↓↓↓

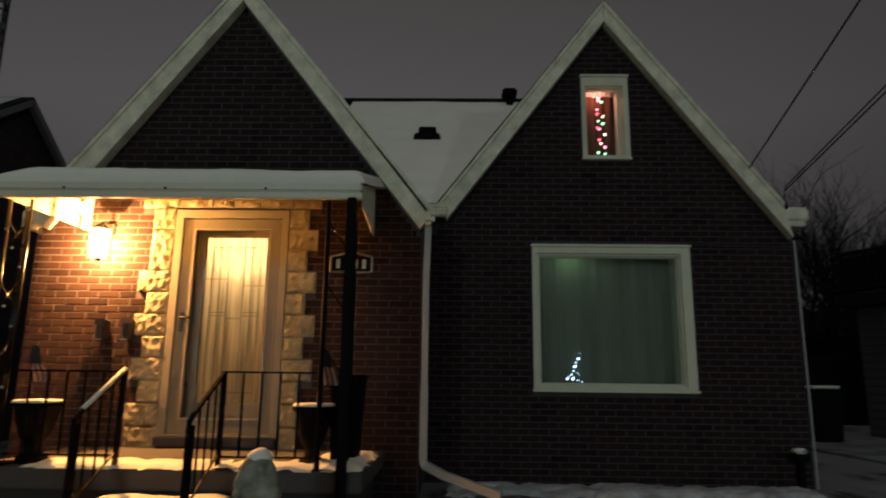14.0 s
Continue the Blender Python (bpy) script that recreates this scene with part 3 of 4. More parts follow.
def stone(x0, x1, z0, z1, y=YL, out=0.042):
    bm = B()
    nx, nz = max(4, int((x1 - x0) / 0.017)), max(4, int((z1 - z0) / 0.017))
    g = 0.0025
    seed = random.uniform(0, 50)
    front = []
    for j in range(nz + 1):
        row = []
        for i in range(nx + 1):
            u, w = i / nx, j / nz
            edge = min(u, 1 - u, w * (z1 - z0) / (x1 - x0), (1 - w) * (z1 - z0) / (x1 - x0))
            p = (u * (x1 - x0) * 7 + seed, w * (z1 - z0) * 7, seed)
            # a flat dressed margin, and a broken lump of rock within it
            lump = 0.62 + 1.1 * noise.noise((p[0] * 1.3, p[1] * 1.3, 4)) - 3.2 * max(0, 0.17 - edge)
            lump = min(1, max(0, lump * 3.2))
            chip = noise.noise((p[0] * 2.6, p[1] * 2.6, 1)) * 0.34 + abs(noise.noise((p[0] * 5, p[1] * 5, 2))) * 0.24
            h = 0.20 * min(1, edge * 30) + lump * (0.30 + chip) + 0.05 * noise.noise((p[0] * 2, p[1] * 2, 6))
            row.append(bm.verts.new((x0 + g + (x1 - x0 - 2 * g) * u, y - 0.012 - out * max(0, h), z0 + g + (z1 - z0 - 2 * g) * w)))
        front.append(row)
    for a, b in zip(front, front[1:]):
        for i in range(nx):
            bm.faces.new((a[i], a[i + 1], b[i + 1], b[i]))
    rim = front[0] + [r[-1] for r in front[1:]] + front[-1][-2::-1] + [r[0] for r in front[-2:0:-1]]
    back = [bm.verts.new((q.co.x, y + 0.03, q.co.z)) for q in rim]
    n = len(rim)
    for i in range(n):
        bm.faces.new((rim[i], rim[(i + 1) % n], back[(i + 1) % n], back[i]))
    return part("stone", bm, M_STONE, stones)


for k in range(11):
    z = 0.845 + 0.2031 * k
    if k != 9:
        stone(-2.883 + random.uniform(-0.012, 0.012) if k in (0, 1, 3, 5, 7) else -2.79, -2.575, z, z + (0.4062 if k == 8 else 0.2031))
    stone(-1.48, -1.203 + random.uniform(-0.008, 0.008) if k % 2 else -1.295, z, z + 0.2031)
x = -2.90
while x < -1.25:
    w = random.uniform(0.20, 0.36)
    stone(x, min(x + w, -1.18), 3.082, 3.17, out=0.03)
    x += w

# ---- porch ----
PF, PY = 0.865, 4.60
porch = thing("porch_slab", "raised concrete porch with two steps and patches of snow", "porch", (-1.9, PY, GZ), kind="structure")
part("floor_slab", box(B(), -3.32, -0.52, PY, YL - 0.002, PF - 0.14, PF, 0.012), M_PORCH, porch)
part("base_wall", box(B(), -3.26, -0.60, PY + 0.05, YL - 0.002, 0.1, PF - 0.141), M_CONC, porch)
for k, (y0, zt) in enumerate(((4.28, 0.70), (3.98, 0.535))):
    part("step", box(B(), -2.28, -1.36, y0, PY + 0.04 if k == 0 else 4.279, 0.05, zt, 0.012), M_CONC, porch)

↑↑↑

→ WHAT IS EXPECTED:
Pull out all lines from the listing that contain the string "part".

→ CORRECT RESULT:
Continue the Blender Python (bpy) script that recreates this scene with part 3 of 4. More parts follow.
    return part("stone", bm, M_STONE, stones)
part("floor_slab", box(B(), -3.32, -0.52, PY, YL - 0.002, PF - 0.14, PF, 0.012), M_PORCH, porch)
part("base_wall", box(B(), -3.26, -0.60, PY + 0.05, YL - 0.002, 0.1, PF - 0.141), M_CONC, porch)
    part("step", box(B(), -2.28, -1.36, y0, PY + 0.04 if k == 0 else 4.279, 0.05, zt, 0.012), M_CONC, porch)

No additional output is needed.